Home mortgage rates, whose meteoric rise earlier this year brought the housing market to a standstill, have begun to fall.
In its weekly update the Mortgage Bankers Association (MBA) reports the average 30-year, fixed-rate mortgage fell to 6.49% this week, down from 6.67% the previous week. The rate is below 6.5% for the first time in months.
But is it enough to revive home sales? Probably not yet, though mortgage applications for a home purchase rose 4% from the previous week. But compared to the same week in 2021, applications were down 41%.
“The economy here and abroad is weakening, which should lead to slower inflation and allow the Fed to slow the pace of rate hikes,” said Joel Kan, MBA’s vice president and deputy chief economist. “Purchase activity increased slightly after adjusting for the Thanksgiving holiday, but the decline in rates was still not enough to bring back refinance activity. Refinance applications fell another 13%, and the refinance share of applications was at 26%. Both measures were at their lowest levels since 2000.”
Low rates led to record-high home prices
Record-low mortgage rates a year ago – and near record-low rates over the previous five years – led to the record rise in home prices. With a 2.9% mortgage rate, many buyers could afford a $500,000 home. When the mortgage rate hit 7%, many fewer could.
The National Association of Realtors (NAR) reports home affordability fell in September as the monthly mortgage payment climbed 57.8% and median family income rose by 3.9%. According to NAR, a mortgage is affordable if the mortgage payment – principal and interest – amounts to 25% or less of the family's income.
While the slow pace of home buying has started to bring down home prices, Business Insider predicts it won’t do much to improve affordability in 2023. Even if there is a 20% decline in home prices, buyers would still face steep monthly payments as long as mortgage rates remain at present levels.
Buyers need a big drop in mortgage rates
If a $500,000 home falls to $400,000, the principal and interest payment at 6.5%, with 20% down, is $2,023 – and that doesn’t include taxes and insurance.
If the rate declines to 5.5%, buying the same home would cost $1,817 a month. Lowering the rate to 4.5% would produce a monthly payment of $1,621. That may be the interest rate at which affordability sharply improves.
That said, many real estate professionals say dramatic decreases in both home prices and interest rates simply aren’t in the cards next year.

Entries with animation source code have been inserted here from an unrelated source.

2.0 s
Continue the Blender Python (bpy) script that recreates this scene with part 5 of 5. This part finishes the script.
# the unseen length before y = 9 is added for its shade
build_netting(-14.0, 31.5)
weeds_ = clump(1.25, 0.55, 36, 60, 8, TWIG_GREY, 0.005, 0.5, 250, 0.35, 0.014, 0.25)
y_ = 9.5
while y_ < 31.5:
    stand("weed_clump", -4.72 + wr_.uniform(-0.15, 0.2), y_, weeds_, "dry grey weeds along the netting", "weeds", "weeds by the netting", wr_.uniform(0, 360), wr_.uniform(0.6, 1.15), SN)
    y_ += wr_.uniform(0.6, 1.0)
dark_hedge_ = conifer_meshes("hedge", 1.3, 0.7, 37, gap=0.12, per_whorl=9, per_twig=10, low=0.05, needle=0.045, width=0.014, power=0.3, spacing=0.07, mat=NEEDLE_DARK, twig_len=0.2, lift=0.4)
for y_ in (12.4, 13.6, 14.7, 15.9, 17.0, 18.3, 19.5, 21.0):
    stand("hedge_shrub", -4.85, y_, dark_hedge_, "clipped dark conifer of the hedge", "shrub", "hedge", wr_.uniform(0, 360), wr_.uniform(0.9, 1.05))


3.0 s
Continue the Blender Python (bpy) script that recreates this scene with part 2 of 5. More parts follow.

Realtor.com predicts mortgage rates will average over 7% for all of 2023 and home prices, instead of falling 20%, may go up slightly because of the shortage of homes for sale.
“It’s going to be a tough year for homebuyers, home sellers, and the overall housing market,” said Realtor.com Chief Economist Danielle Hale. But “we’re going to take some steps toward a better balance between buyers and sellers.”